A track record of experience in high throughput phenotyping and/or large-scale knockout mouse production, allied to the physical resources to undertake such activities, or expertise in specialised (“Secondary level”) phenotyping that would add value to the resource and database.
For phenotyping centres, a commitment to phenotype at least 50 lines per year, preferably rising to 100 lines per year within the lifetime of Phase I of the IMPC programme.
For production centres, a commitment to generate at least 50 lines per year, with the ability to distribute live mice, embryos, and sperm, preferably rising to 100 lines per year within the lifetime of Phase I of the IMPC programme. For Secondary level phenotyping groups, a commitment to share data with the IMPC as a whole, and deposit the data into the IMPC Database in a timely fashion.
Agreement to work within the framework of the consortium, including commonly agreed phenotyping pipelines and IT structures. Demonstrable ability to provide the IT infrastructure for the local capture of production and/or phenotyping data and its upload to the IMPC data coordination centre(s).
Agreement to the full release of data to data coordination centres according to IMPC agreed procedures and timelines.
Agreement of production centres to provide the community access to live mice, embryos and sperm as soon as possible without intended hold backs, subject to legal or MTA restrictions.

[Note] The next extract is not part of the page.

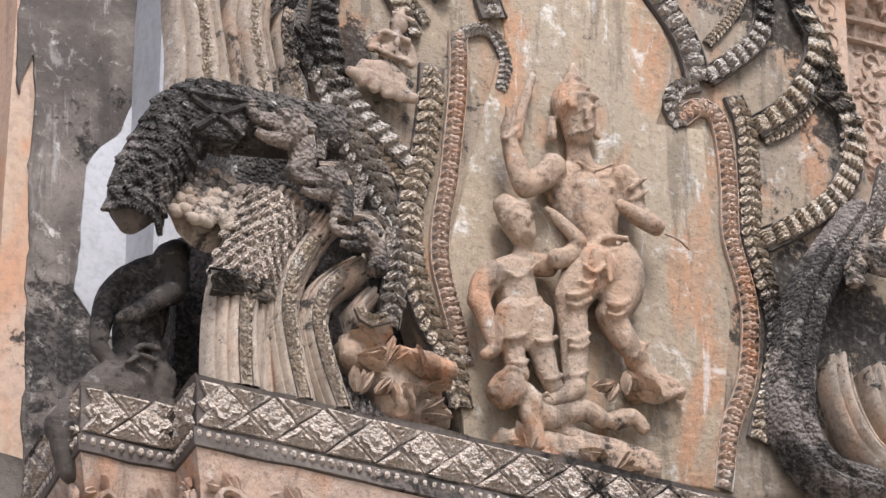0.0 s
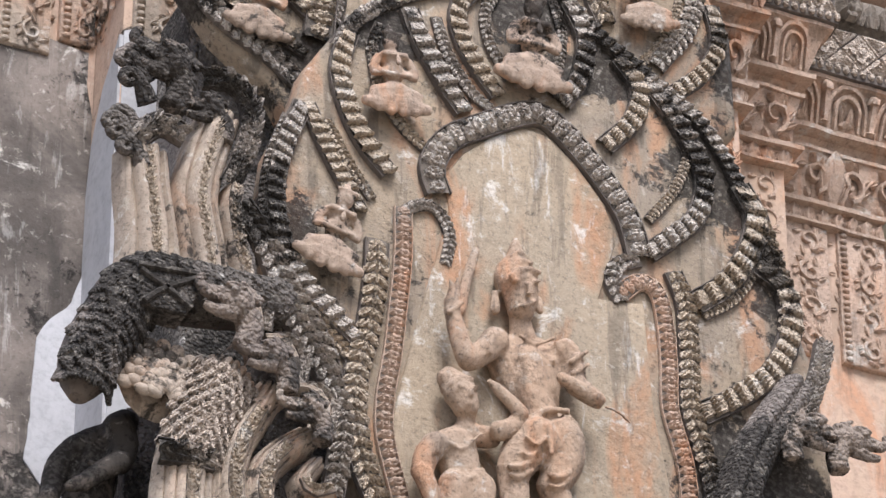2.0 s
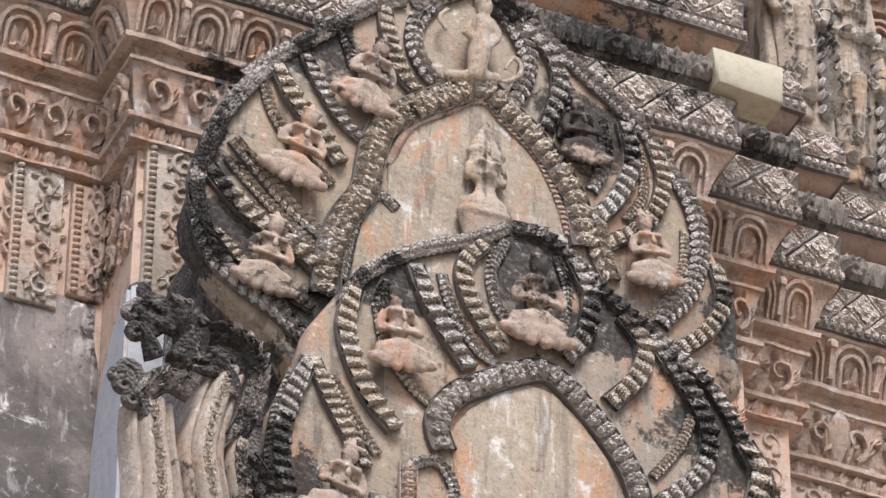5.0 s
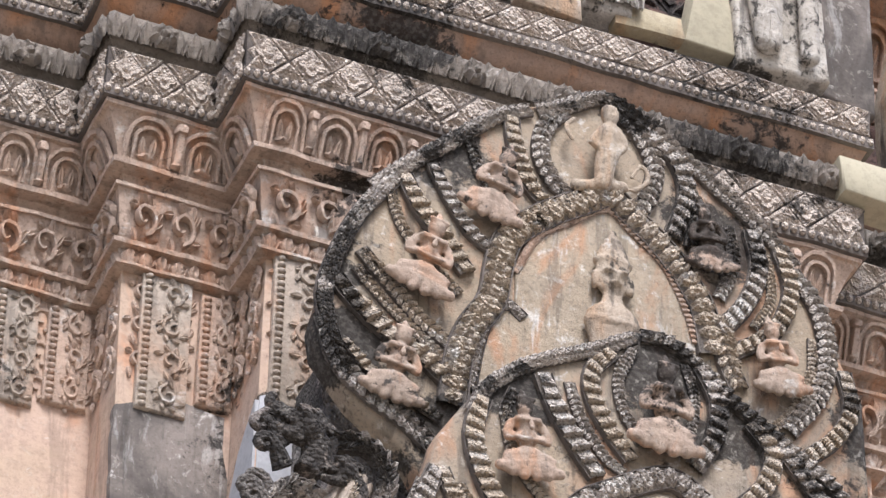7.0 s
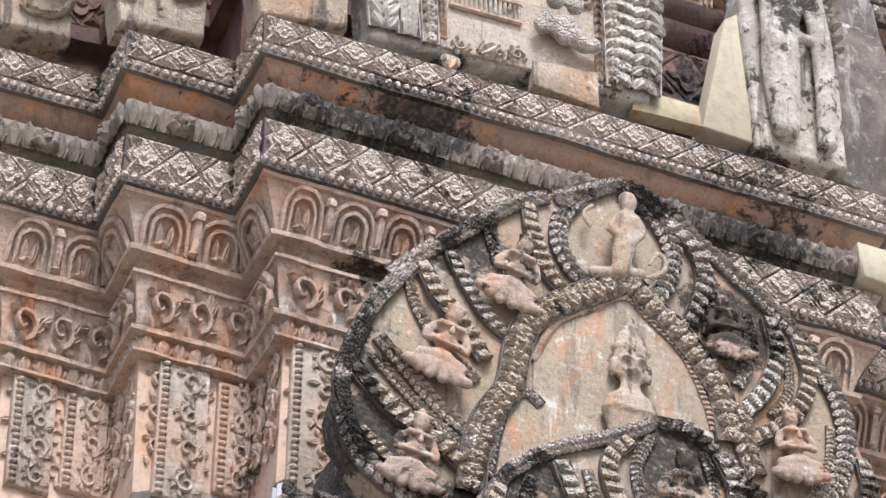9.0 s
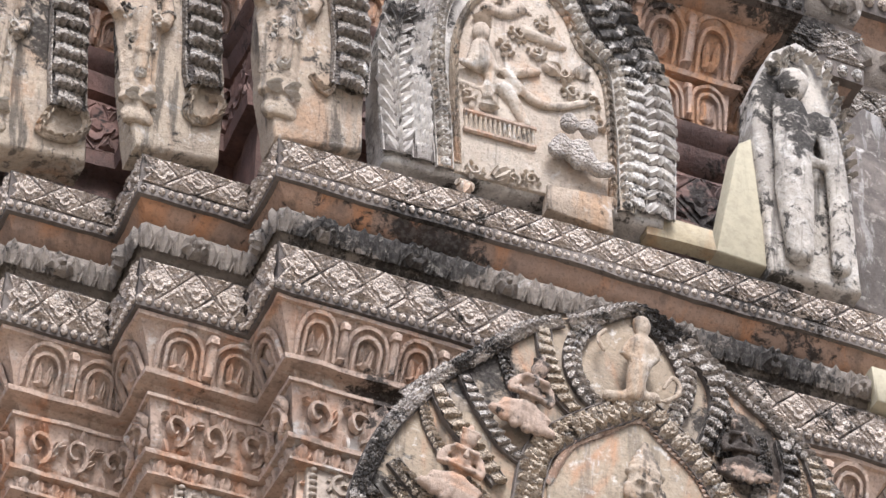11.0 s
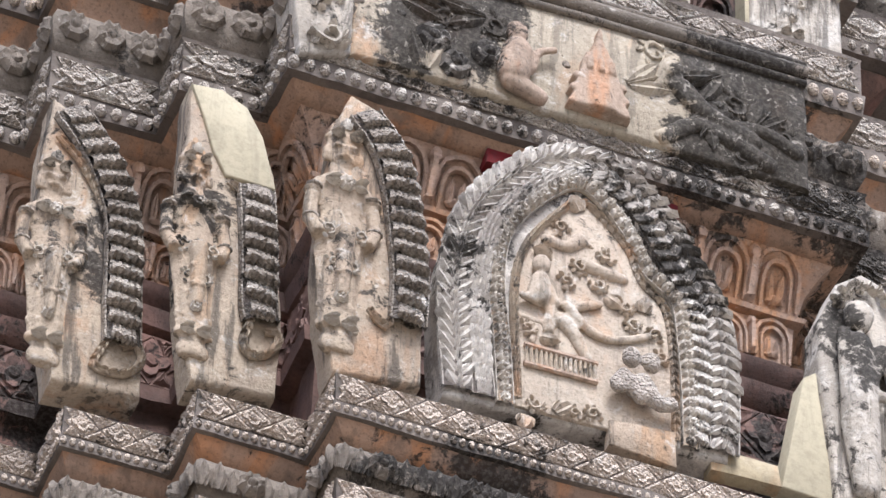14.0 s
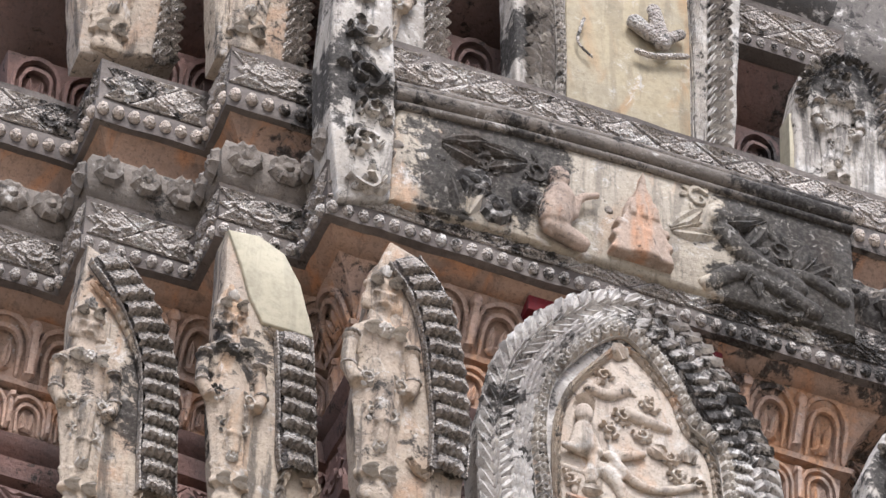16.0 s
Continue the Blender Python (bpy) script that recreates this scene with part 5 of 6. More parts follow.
(nx, nz), = [(0.22, 15.41)]
tagged(welded("niche_statue", standing(Soup(), nx - 0.02, nz - 1.55, 1.55, YU - 0.05, 0.01, 0.9, False), PALE, 0.0095, 1, 0.003, 0.03),
       "pale stucco statue with tall pointed crown in a niche", "statue")
figure("niche_statue", "small standing stucco figure among curling vines in the top niche", (
    ([(0.19, 16.00), (0.19, 16.04)], 0.04, 0.045, 0.06),
    ([(0.18, 15.92), (0.18, 15.83)], 0.055, 0.045, 0.05),
    ([(0.18, 15.79), (0.17, 15.74), (0.16, 15.63)], 0.055, 0.04, 0.05),
    ([(0.14, 15.91), (0.10, 15.83), (0.15, 15.82)], 0.022, 0.02, 0.07),
    ([(0.22, 15.94), (0.26, 15.87), (0.22, 15.81)], 0.022, 0.02, 0.07),
    ([(0.31, 15.65), (0.38, 15.73), (0.35, 15.81), (0.30, 15.72)], 0.015, 0.012, 0.04),
    ([(0.02, 15.85), (-0.01, 15.91), (0.03, 15.97)], 0.015, 0.012, 0.04),
    ([(0.04, 15.60), (0.26, 15.66)], 0.03, 0.03, 0.03),
), YU - 0.02, PALE, 0.012)


# ---- naga groups beside the lower gable ----
def fluted(parent, pts, y, width, mat, flutes=4, depth=0.10, name="neck", taper=0.8, crown=0.03):
    """A neck of parallel ridges that follows a curve."""
    path = spline([(x, y, z) for x, z in pts], 0.05)
    s = Soup()
    n = flutes * 4 + 1
    v = []
    for i, p in enumerate(path):
        d = (path[min(i + 1, len(path) - 1)] - path[max(i - 1, 0)]).normalized()
        side = d.cross(FRONT)
        w = width * (1 + (taper - 1) * i / (len(path) - 1))
        for k in range(n):
            u = k / (n - 1)
            bulge = math.sin(math.pi * u) ** 0.55
            ridge = abs(math.sin(math.pi * flutes * u)) ** 0.5
            wear = 1 + 0.25 * noise.noise(p * 14 + Vector((k, 0, 0)))
            v.append(p + side * w * (u - 0.5) + FRONT * (depth * bulge + crown * ridge * wear))
    s.add(v, grid_faces(len(path), n))
    return part(name, s, mat, parent)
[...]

To commit to ensure their best endeavours to provide funding support to the IMPC programme commensurate with their institutions providing the requisite commitments to participation in the programme.
To work to facilitate smooth and harmonious integration of the research networks recommendations and guidelines.
To work to help communicate the goals and milestones of the IMPC to the wider scientific community.
The membership fee is currently £50,000 GBP.
The fee may be paid, in full or in part, with in-kind contributions, or adjusted in the future subject to approval of 75% of the Steering Committee.
The membership fee shall be collected by the IMPC Administering Member and will require a separate letter of agreement to facilitate the process.
The membership fee is non-refundable.
Non-Voting Members and Observers
The Steering Committee may request individuals or institutional representatives with special skills or information to join the Steering Committee meetings on an as needed basis, or for extended periods, subject to approval of the voting membership.
Such participants will not have voting rights and may be asked to not participate in all aspects of the IMPC management and meeting discussions.